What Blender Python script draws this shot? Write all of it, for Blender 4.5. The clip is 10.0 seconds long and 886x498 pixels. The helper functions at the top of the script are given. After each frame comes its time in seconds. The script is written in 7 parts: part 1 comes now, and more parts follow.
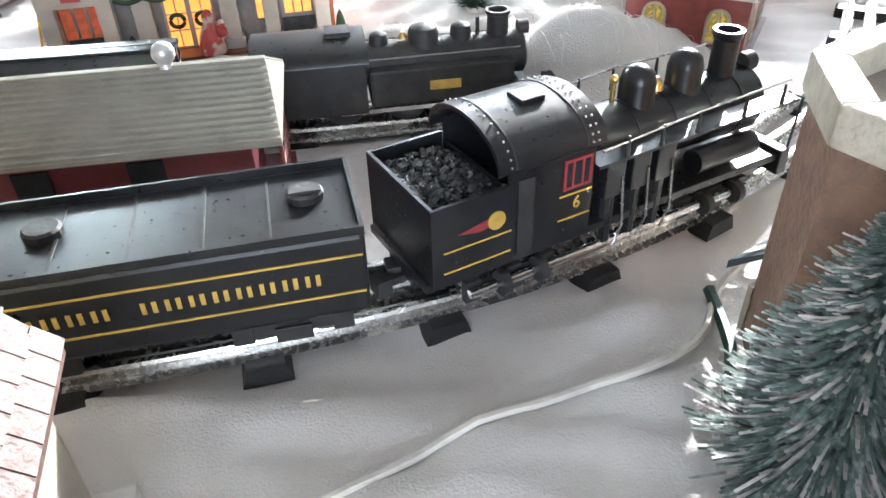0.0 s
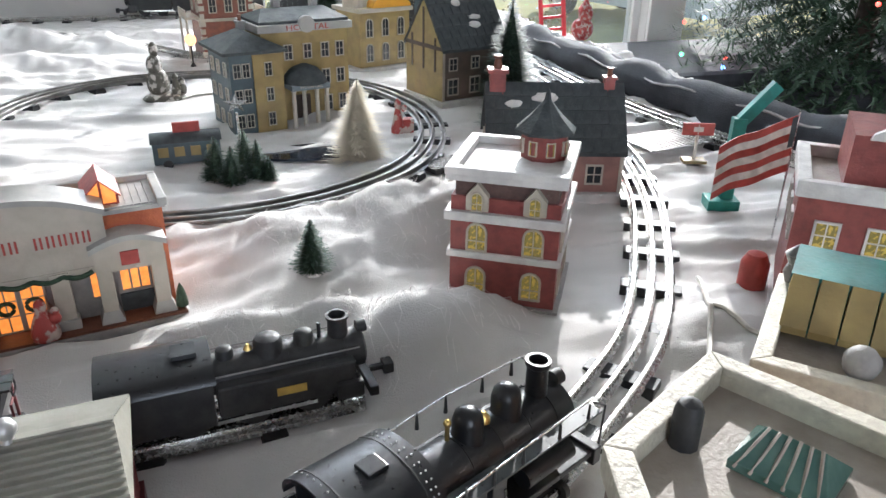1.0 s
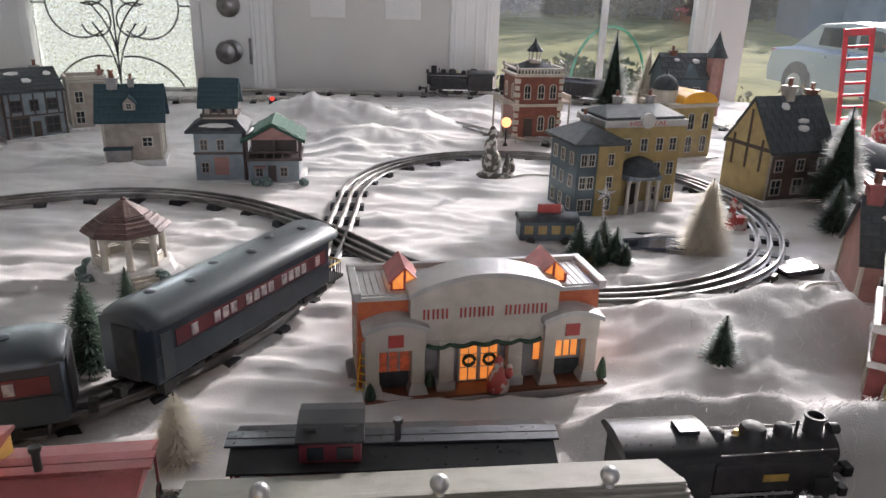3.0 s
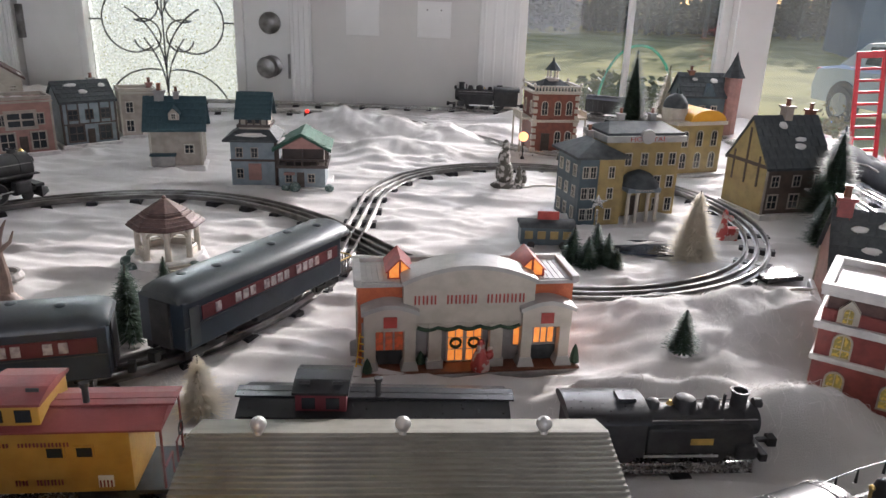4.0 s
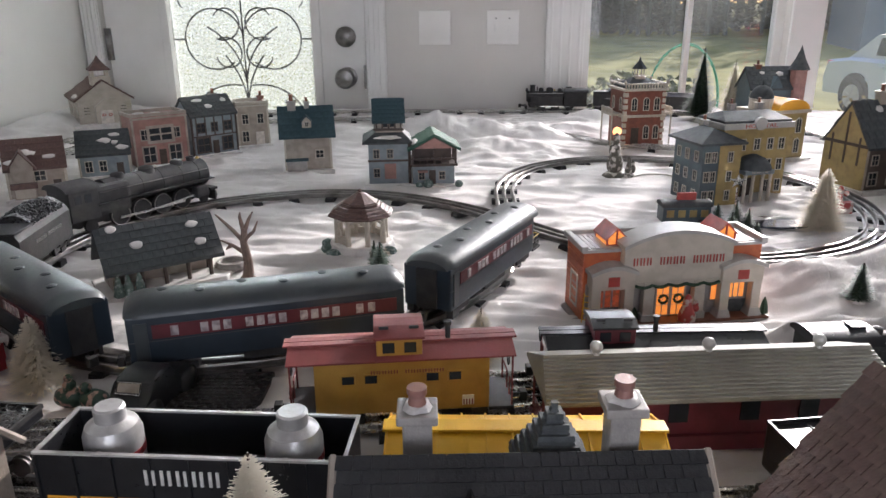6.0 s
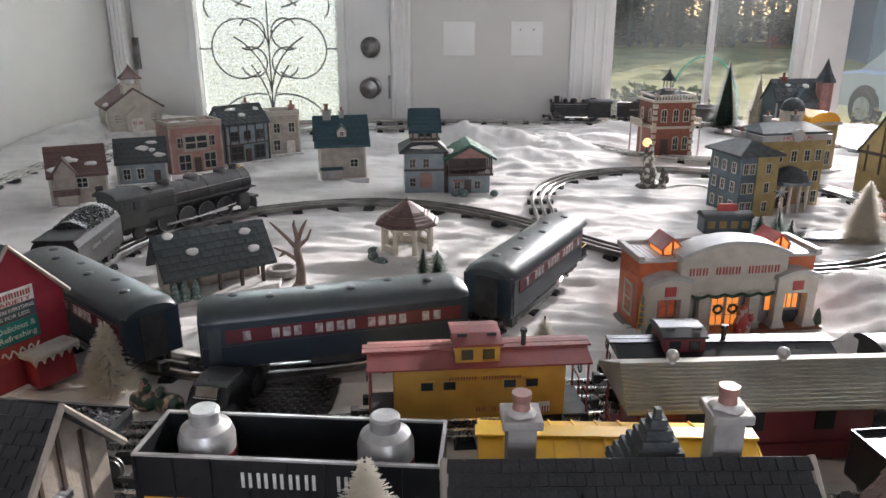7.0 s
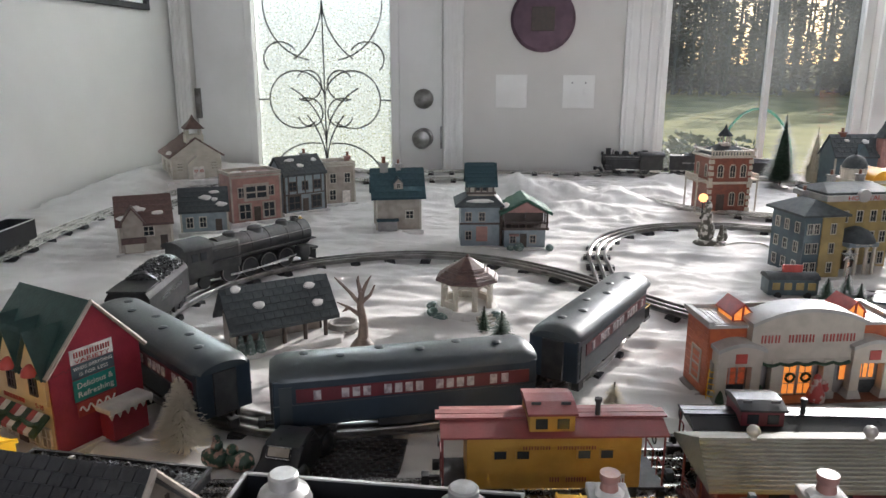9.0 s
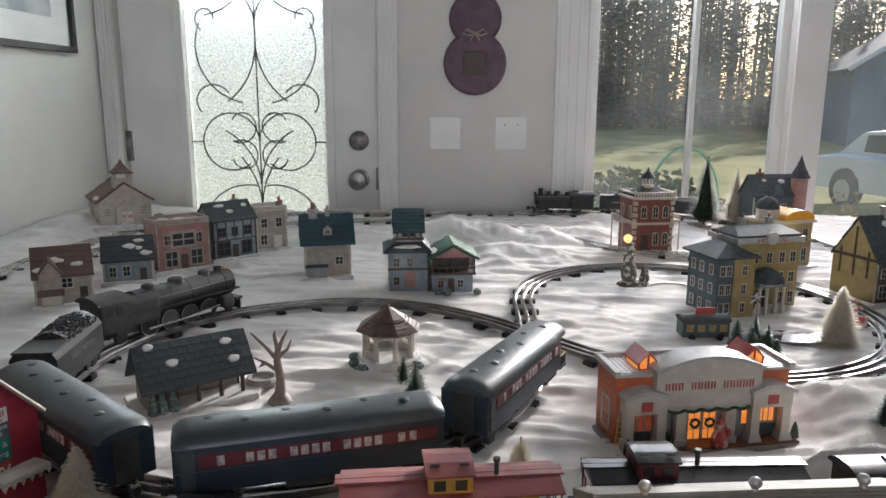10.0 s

··········

## Aim of the exercise
Copy the data word for word. Pictures do not go in the copy.

## Task result
What Blender Python script draws this shot? Write all of it, for Blender 4.5. The clip is 10.0 seconds long and 886x498 pixels. The helper functions at the top of the script are given. After each frame comes its time in seconds. The script is written in 7 parts: part 1 comes now, and more parts follow.
0.0 s
1.0 s
3.0 s
4.0 s
6.0 s
7.0 s
9.0 s
10.0 s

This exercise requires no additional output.